— Протрезвела немного?

Дождавшись утвердительного ответа, немного ослабляю хватку, настраиваю комфортную температуру воды.

Тугие струи оглушающе стучат по голове и плечам, стекают по вымокшей насквозь футболке, струятся по ногам. Длинные светлые пряди облепляют мою кисть — розоватые от выступившей на царапинах крови. Крепче сжимаю волосы в кулаке, чтоб не дёргалась.
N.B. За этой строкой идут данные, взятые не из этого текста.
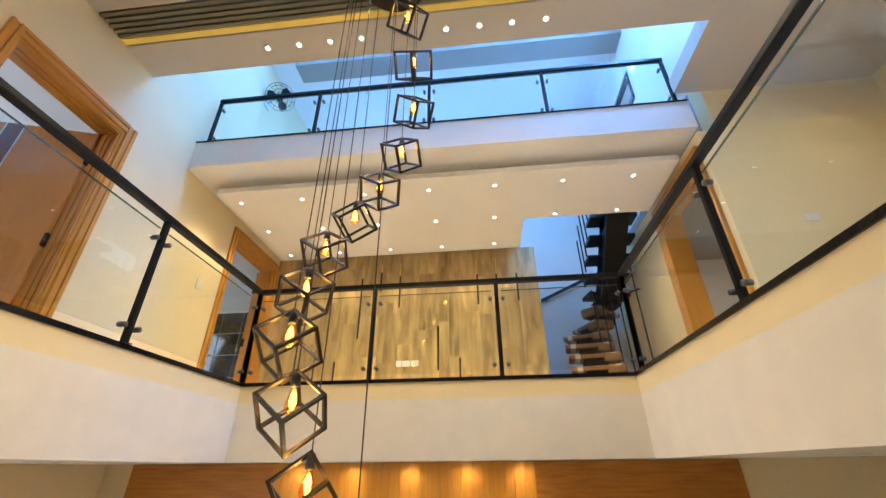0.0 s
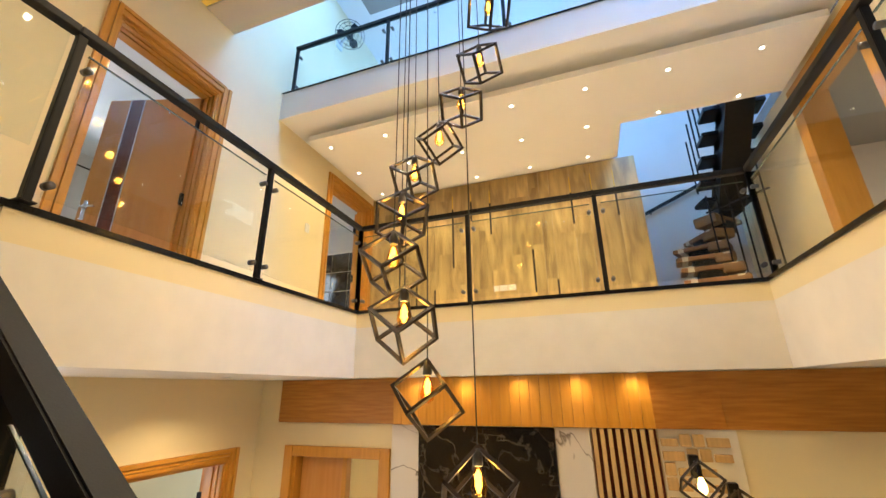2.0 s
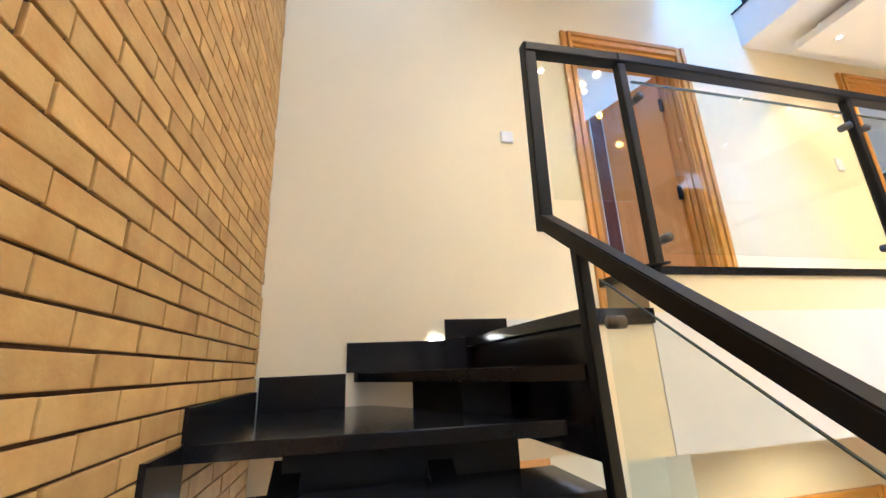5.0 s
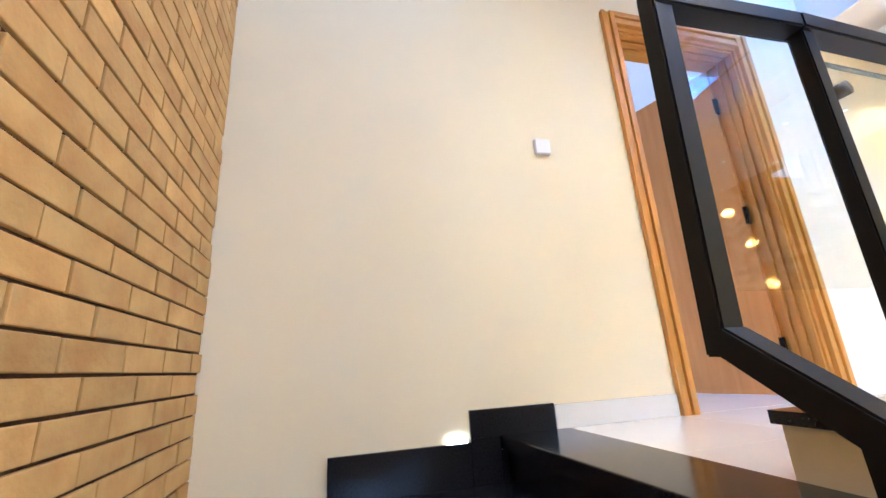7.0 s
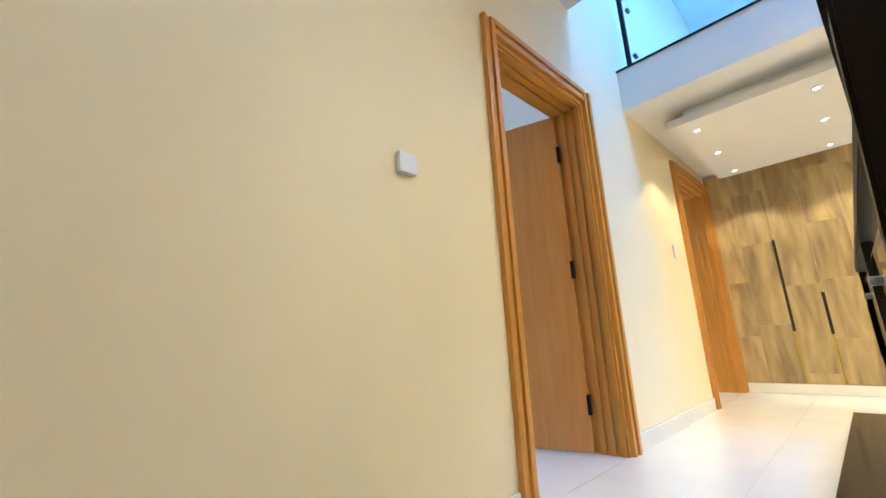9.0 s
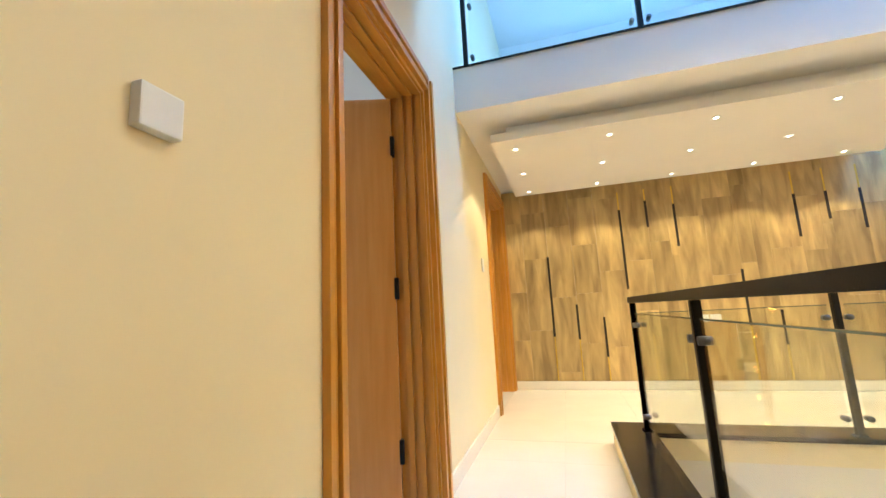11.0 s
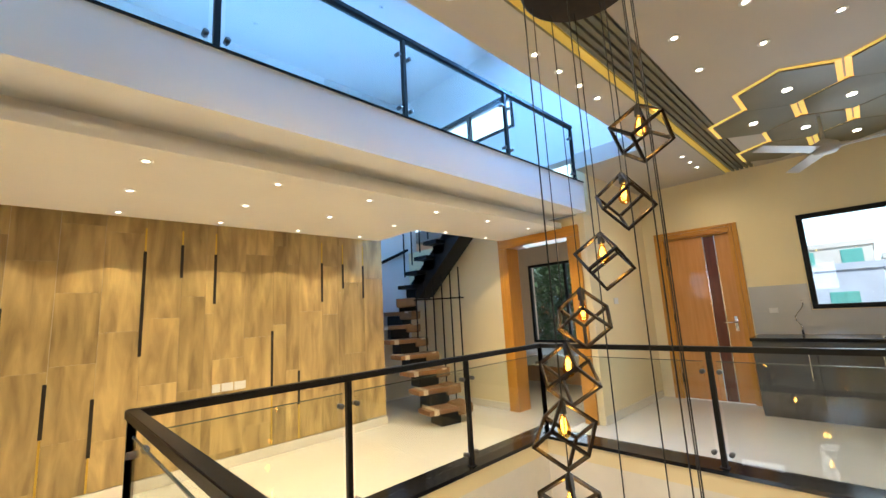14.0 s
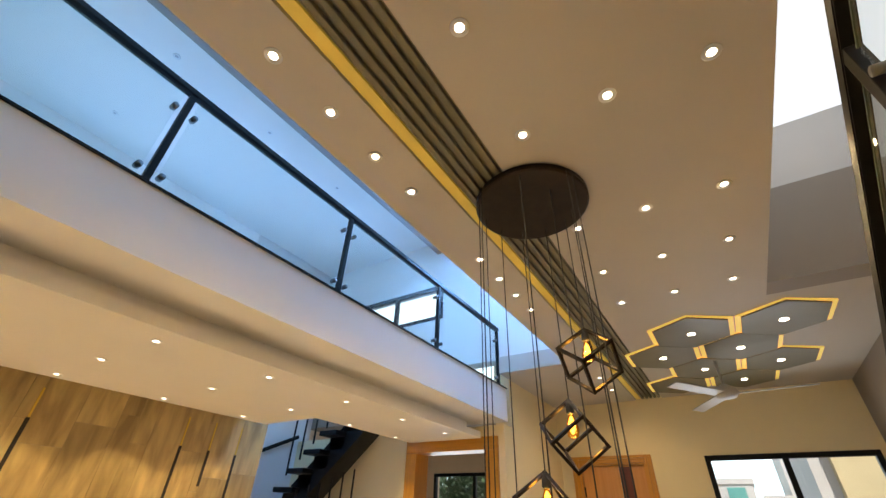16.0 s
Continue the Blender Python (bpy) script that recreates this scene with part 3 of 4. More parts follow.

Я точно знаю, что нам друг от друга нужно. Надя смущается, да. И всё же начинает дышать часто-часто, наткнувшись бедром на мой стояк. Больше не сопротивляется. Только кусает нижнюю губу, едва ли представляя, что творит со мной. Ширинка давит всё сильнее, причиняя максимальный дискомфорт в паху. Затягивать ожидание не хочется, но сдерживаюсь, прощупывая грань, когда влечение станет обоюдным. Насилие не по моей части. У меня и без чувства вины проблем дохренища.

Нас начинает обволакивать полупрозрачный тёплый пар. Медленно вожу пальцами вверх-вниз по её позвоночнику, продолжая натягивать мокрые волосы. Надя выгибается как кошка. Льнёт. Ластится.

— Любишь грубо?

В ушах шумит, вся кровь давно отлила в низ живота и там жёстко пульсирует на каждый удар сердца. Давать заднюю решительно некуда.

Даже если не нравится… С ней почему-то хочется именно так.

— Не знаю… — бормочет хрипло. Чуть поворачивает голову, пытаясь заглянуть мне в лицо.

С неожиданным удовольствием отмечаю яркий возбуждённый румянец.

— Похрен, — ухмыляюсь так же тихо, разжимая пальцы, но лишь для того, чтоб перехватить её покрепче и развернуть к себе.

Надя успевает лишь охнуть, ещё шире распахивая свои нереальные глаза. Невинный взгляд из-под мокрых ресниц затягивает, распаляя мою кровь до адской температуры.

Всё же, когда долго нет полноценного секса, выдержка не та…

***

Надя

Невольно вспоминаю, каким нежным всегда был со мной Солнцев, как целовал до головокружения ласково, как отвечала ему с упоением.

И злюсь, бешусь, ненавижу!

— Похрен, — нагло ставят меня перед фактом.

Вот так. Прямолинейно. Без прикрас и лживой романтической чуши. С бесцеремонностью, от которой рвётся дыхание, ибо всё, доигралась. Отступать уже некуда. Да и не нужно, по правде. Совершенно не нужно.

Мне натурально сносит крышу, когда грязный от непрерывного мата язык Марка глубоко вылизывает мой рот, вынуждая развязно стонать ему в губы.

Ягодицы нещадно жжёт там, где остались гореть отпечатки крупной мужской ладони. У Марка длинные, сильные пальцы, и мне до дикости нравится, как от них разряды тока бьют прямо под кожу, разжигая в крови первобытное.

Пусть будет грубым, лишь бы не переставал целовать.

Пусть делает что угодно, только бы не встречать рассвет одной и жалкой…

Мы словно рехнулись. Ладони Марка гуляют по моей груди, вызывая крупную дрожь. Его смуглые руки оставляют следы — пятна будущих синяков на бледной коже. Завтра я точно содрогнусь, увидев себя в зеркале! Но это будет завтра. А сегодня удовольствие стоит тысячи расколотых зеркал…

Я, кажется, начинаю трезветь. Умом за себя очень стыдно, а руки пробираются под вымокшую футболку, гладят восхитительно сильное тело, царапают поясницу и спину. Поверить не могу, что собираюсь переспать с первым встречным. Но как же это заманчиво...

И какие угрызения совести несёт в будущем…

Не знаю, что на меня нашло. Может, гнев, вспыхнувший при виде соперницы? Не сразу поверила, что это конец, далеко не сразу! Я ведь лучше неё! Моложе, красивее. И не нужна.

Дура я… Вляпаться в такое. Дура…

Но все эти мысли, все неприятности — фоном. Попробуй сосредоточься, когда тебя целуют так, что в глазах темнеет и остаётся только тянуться на носочках, требуя большего. Пока он близко. Пока ещё сегодня. Второй раз на такое я точно не решусь.